Image source, GEOFFROY VAN DER HASSELT

Enter Part Two. This is the statute which will be necessary to repeal Britain's membership of the EU and to repatriate those laws which are currently dispensed by or shared with the European institutions.

It is described by its advocates as the Great Repeal Bill. Some would dissent from that adjectival choice. Although they would probably accept that alternatives would fail to stir the blood. The Limpid Repeal Bill?

Let us talk, neutrally, of the bill. Would it require to be endorsed by the Scottish Parliament under a Legislative Consent Motion (LCM) - previously known as the Sewel Convention?

The UKG says no - although not all that assertively and not all that loudly. Their argument is that the bill would be concerned solely with foreign affairs and the constitution. Both those issues are reserved to Westminster. QED.

Except, says Mike Russell, the said legislation would impact directly upon areas which are explicitly devolved to Holyrood: such as justice, home affairs, rural affairs, the environment etc etc and - you've guessed it - etc.

Devolved matters

How can it be, he says, that Holyrood is not to be consulted on such matters which virtually define its list of powers?

Ah, say UK ministers, Holyrood will be "consulted" - but not via the requirement for an LCM. The legislation only covers the EU ambit with regard to such devolved matters.
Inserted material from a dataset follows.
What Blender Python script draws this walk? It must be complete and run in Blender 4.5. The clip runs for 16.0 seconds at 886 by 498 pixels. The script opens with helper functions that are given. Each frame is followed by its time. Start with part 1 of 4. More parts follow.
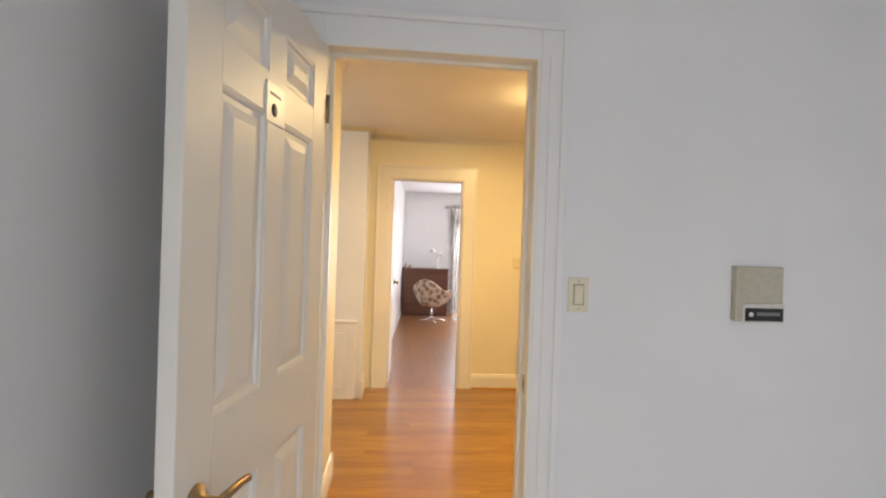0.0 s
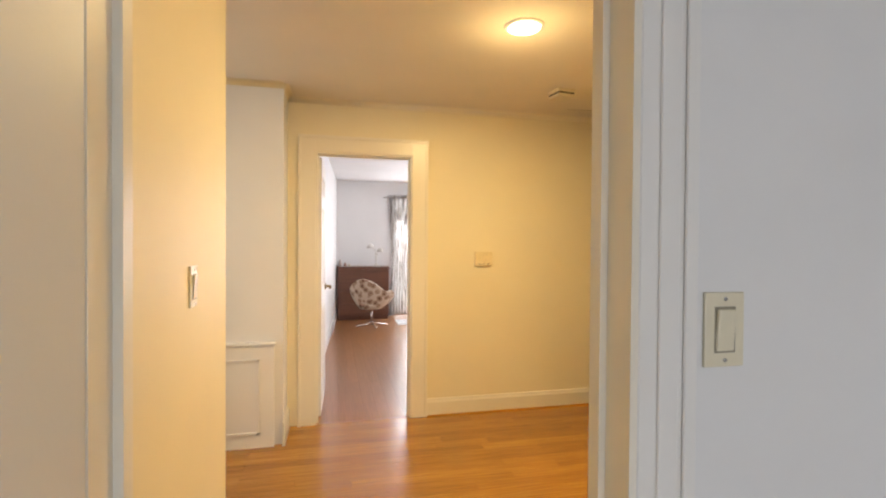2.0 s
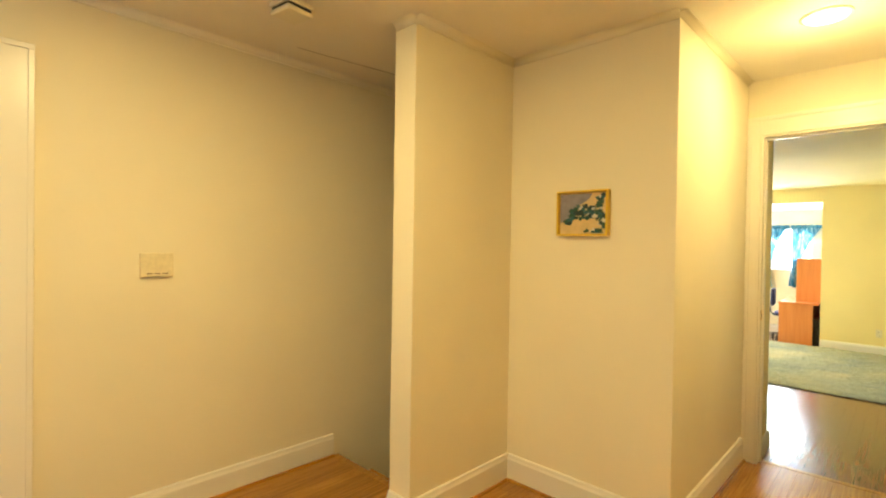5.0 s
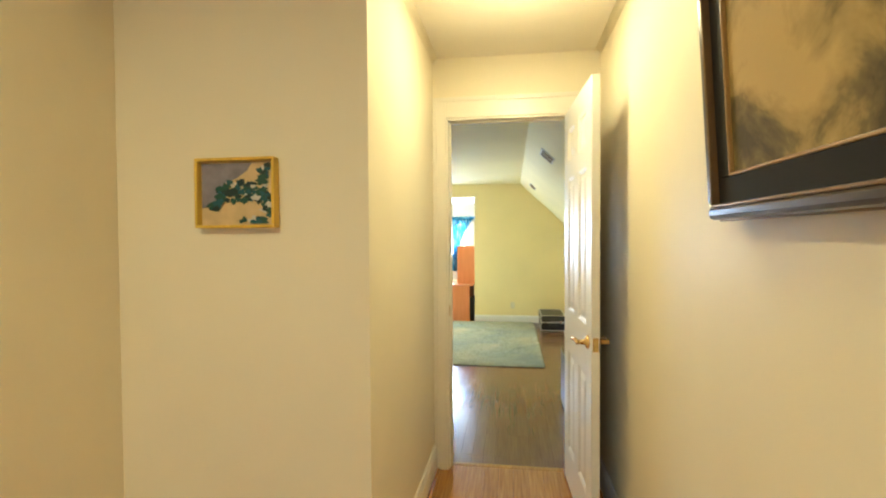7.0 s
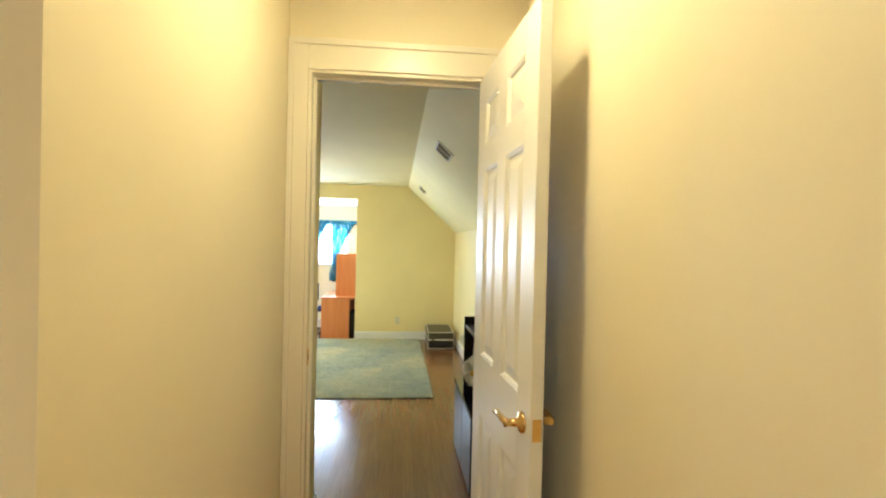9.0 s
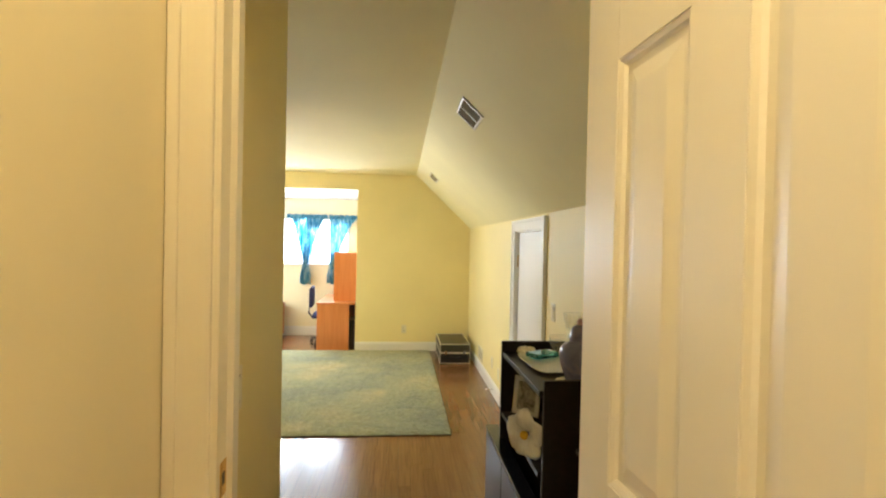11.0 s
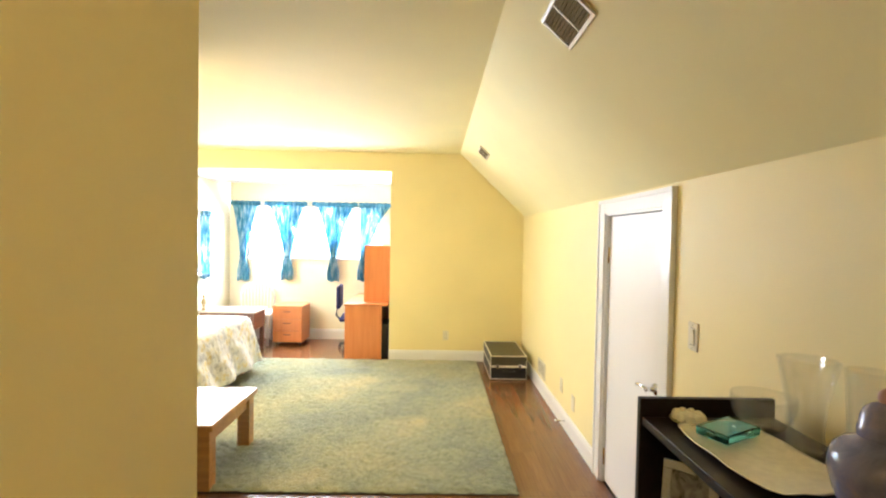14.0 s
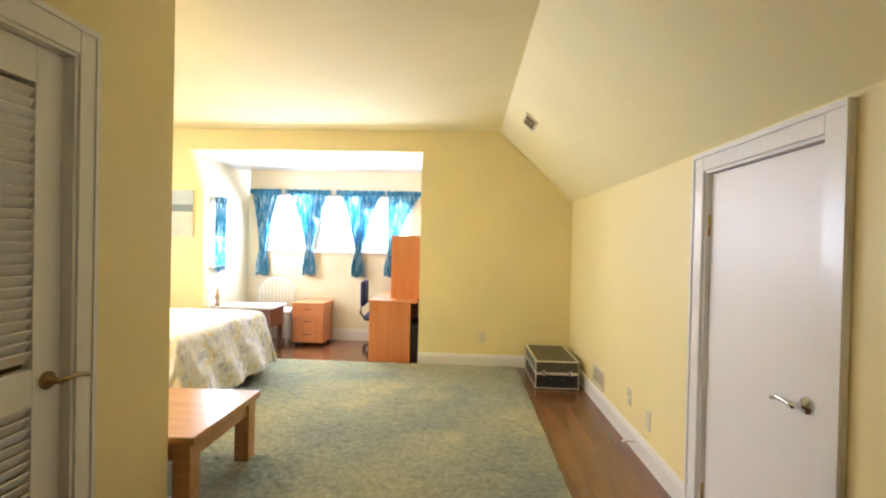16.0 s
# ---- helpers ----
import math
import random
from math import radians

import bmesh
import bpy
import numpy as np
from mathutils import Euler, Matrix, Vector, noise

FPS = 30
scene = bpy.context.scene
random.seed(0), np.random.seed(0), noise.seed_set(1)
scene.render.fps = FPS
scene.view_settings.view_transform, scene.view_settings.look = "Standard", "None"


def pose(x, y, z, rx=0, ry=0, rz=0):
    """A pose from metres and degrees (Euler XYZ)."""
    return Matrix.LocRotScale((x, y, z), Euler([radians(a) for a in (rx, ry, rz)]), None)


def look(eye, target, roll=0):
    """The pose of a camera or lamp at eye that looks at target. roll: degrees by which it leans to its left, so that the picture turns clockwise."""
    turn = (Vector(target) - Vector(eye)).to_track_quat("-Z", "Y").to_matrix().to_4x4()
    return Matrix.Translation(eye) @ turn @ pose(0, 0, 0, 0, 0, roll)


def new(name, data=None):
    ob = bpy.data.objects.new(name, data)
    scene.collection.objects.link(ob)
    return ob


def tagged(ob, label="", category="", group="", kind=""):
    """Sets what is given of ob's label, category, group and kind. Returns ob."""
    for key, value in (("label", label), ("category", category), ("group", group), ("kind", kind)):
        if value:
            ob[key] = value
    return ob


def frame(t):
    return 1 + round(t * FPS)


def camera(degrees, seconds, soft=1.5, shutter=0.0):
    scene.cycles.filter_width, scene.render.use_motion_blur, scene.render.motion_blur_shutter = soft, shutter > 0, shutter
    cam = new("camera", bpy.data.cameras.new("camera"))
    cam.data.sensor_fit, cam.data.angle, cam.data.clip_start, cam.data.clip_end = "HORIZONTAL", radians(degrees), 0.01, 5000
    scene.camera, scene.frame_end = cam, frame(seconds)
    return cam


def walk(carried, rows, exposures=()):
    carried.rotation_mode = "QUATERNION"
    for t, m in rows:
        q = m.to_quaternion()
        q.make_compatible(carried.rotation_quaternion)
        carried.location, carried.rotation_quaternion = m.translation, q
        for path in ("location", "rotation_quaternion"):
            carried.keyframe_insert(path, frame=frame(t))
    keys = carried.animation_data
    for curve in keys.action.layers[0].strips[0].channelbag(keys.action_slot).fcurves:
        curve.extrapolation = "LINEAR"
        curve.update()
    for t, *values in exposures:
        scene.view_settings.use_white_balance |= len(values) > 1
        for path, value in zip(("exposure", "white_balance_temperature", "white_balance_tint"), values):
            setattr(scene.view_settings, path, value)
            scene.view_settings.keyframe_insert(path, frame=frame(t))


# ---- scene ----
cam = camera(85.5, 16.0, soft=2.1)
PATH = [
    (0, (0.335, -0.046, 1.38), (0.517, 1.945, 1.37), 1.9),
    (0.5, (0.326, 0.205, 1.366), (0.525, 2.195, 1.341), 1.5),
    (1, (0.333, 0.442, 1.368), (0.582, 2.426, 1.336), 0.9),
    (1.5, (0.34, 0.69, 1.361), (0.668, 2.662, 1.322), 0.5),
    (2, (0.357, 0.917, 1.363), (0.803, 2.866, 1.337), 0.4),
    (2.5, (0.392, 1.145, 1.366), (0.946, 3.067, 1.347), 0.4),
    (3, (0.434, 1.309, 1.367), (1.118, 3.188, 1.381), 0.5),
    (3.5, (0.504, 1.509, 1.37), (1.328, 3.331, 1.38), 0.7),
    (4, (0.586, 1.707, 1.364), (1.59, 3.437, 1.354), 1.2),
    (4.5, (0.694, 1.88, 1.351), (1.896, 3.478, 1.322), 1.5),
    (5, (0.83, 1.986, 1.359), (2.266, 3.378, 1.338), 0.9),
    (5.2, (0.86, 2.052, 1.356), (2.404, 3.323, 1.338), 0.8),
    (7.3, (1.751, 2.286, 1.387), (3.743, 2.453, 1.338), 0.2),
    (7.5, (1.842, 2.294, 1.393), (3.84, 2.39, 1.348), 0.7),
    (8, (2.027, 2.303, 1.393), (4.026, 2.245, 1.37), 1.1),
    (8.5, (2.275, 2.298, 1.402), (4.27, 2.157, 1.374), 1.2),
    (9, (2.476, 2.302, 1.398), (4.466, 2.11, 1.38), 1.3),
    (9.5, (2.723, 2.325, 1.402), (4.714, 2.137, 1.362), 1.3),
    (11.8, (3.789, 2.329, 1.37), (5.782, 2.161, 1.353), 1.2),
    (12, (3.833, 2.368, 1.387), (5.824, 2.188, 1.372), 1.0),
    (12.5, (4.023, 2.379, 1.367), (6.017, 2.222, 1.382), 1.6),
    (13, (4.212, 2.407, 1.354), (6.208, 2.285, 1.363), 1.9),
    (13.5, (4.394, 2.41, 1.345), (6.392, 2.324, 1.332), 1.6),
    (14, (4.596, 2.407, 1.341), (6.595, 2.377, 1.288), 1.0),
    (14.5, (4.76, 2.411, 1.302), (6.759, 2.418, 1.241), 0.6),
    (15, (4.917, 2.44, 1.225), (6.916, 2.435, 1.177), 0.9),
    (15.5, (5.061, 2.464, 1.192), (7.061, 2.471, 1.173), 1.4),
    (16, (5.254, 2.473, 1.123), (7.252, 2.566, 1.103), 1.3),
]
EXPOSURES = [(0.0, 0.22, 6900, 17), (3.0, 0.12, 6900, 13), (4.5, 0.22, 6750, 3), (5.2, 0.18, 6550, 3), (7.3, -0.04, 5050, 5), (8.2, -0.08, 5050, 5), (9.0, -0.22, 5350, 6), (9.7, -0.30, 5500, 7), (11.8, -0.16, 6600, 13),
             (12.5, 0.06, 6400, 14), (13.0, 0.30, 6300, 14), (13.5, 0.32, 6250, 15), (14.5, 0.0, 6050, 19), (15.5, -0.32, 6050, 22), (16.0, -0.40, 6050, 21)]
walk(cam, [(t, look(eye, target, roll)) for t, eye, target, roll in PATH], EXPOSURES)

# ---- world, sun and lamps ----
world = bpy.data.worlds.new("sky")
scene.world = world
world.use_nodes = True
wn = world.node_tree
sky = wn.nodes.new("ShaderNodeTexSky")
sky.sky_type, sky.sun_disc = "NISHITA", False
sky.sun_elevation, sky.sun_rotation = radians(48), radians(200)
wn.nodes["Background"].inputs["Strength"].default_value = 0.15
wn.links.new(sky.outputs[0], wn.nodes["Background"].inputs["Color"])

sun = new("sun", bpy.data.lights.new("sun", "SUN"))
sun.data.energy, sun.data.angle, sun.data.color = 2.0, radians(0.6), (1, 0.95, 0.86)
sun.matrix_world = look((0, 0, 30), (8, -18, 0))


def area_lamp(name, eye, target, w, h, watts, color, shape="RECTANGLE"):
    ob = new(name, bpy.data.lights.new(name, "AREA"))
    d = ob.data
    d.shape, d.size, d.size_y, d.energy, d.color = shape, w, h, watts, color
    ob.matrix_world = look(eye, target)
    return ob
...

Not the matters themselves. Thus it is foreign affairs and/or the constitution. And so reserved.

Nonsense, says Mr Russell, this is legislation directly affecting devolved matters. LCM required - and, for now, there is no majority at Holyrood for such consent to be granted.

To be clear, again, Mr Russell does not and will not threaten that this situation amounts to a prospective veto - even if his interpretation proves to be correct.

For one thing, his objective is to use the possibility of an LCM as a negotiating lever to give him more clout in Part One - the formulation and promulgation of UK Brexit policy.

Image caption,

Mike Russell was named Scotland's Brexit minister by First Minister Nicola Sturgeon

For another thing, Mr Russell and Ms Sturgeon are only too well aware of the limits of an LCM. Suppose it is eventually conceded that an LCM there must be. That Holyrood must vote upon the EU departure bill.

Holyrood may then decline to give consent, presumably on the grounds that the other element of the deal - Part One - has not gone well, from the perspective of Scottish Ministers.

But, at the pinch, UK Ministers may then say: "So Holyrood declines to consent? These things. How sad. We had hoped to proceed by consensus but hey and, indeed, ho. Westminster is sovereign. Onwards and upwards."

Not, you will readily understand, particularly good politics. Mrs May and her colleagues will indeed wish to proceed via consensus if possible. But the issue of sovereignty remains there, in the background. If needed.

For now, we await the detail. In particular, we await the triggering of Article 50 in the spring and the introduction of the Bill in the subsequent Queen's Speech. But matters are moving.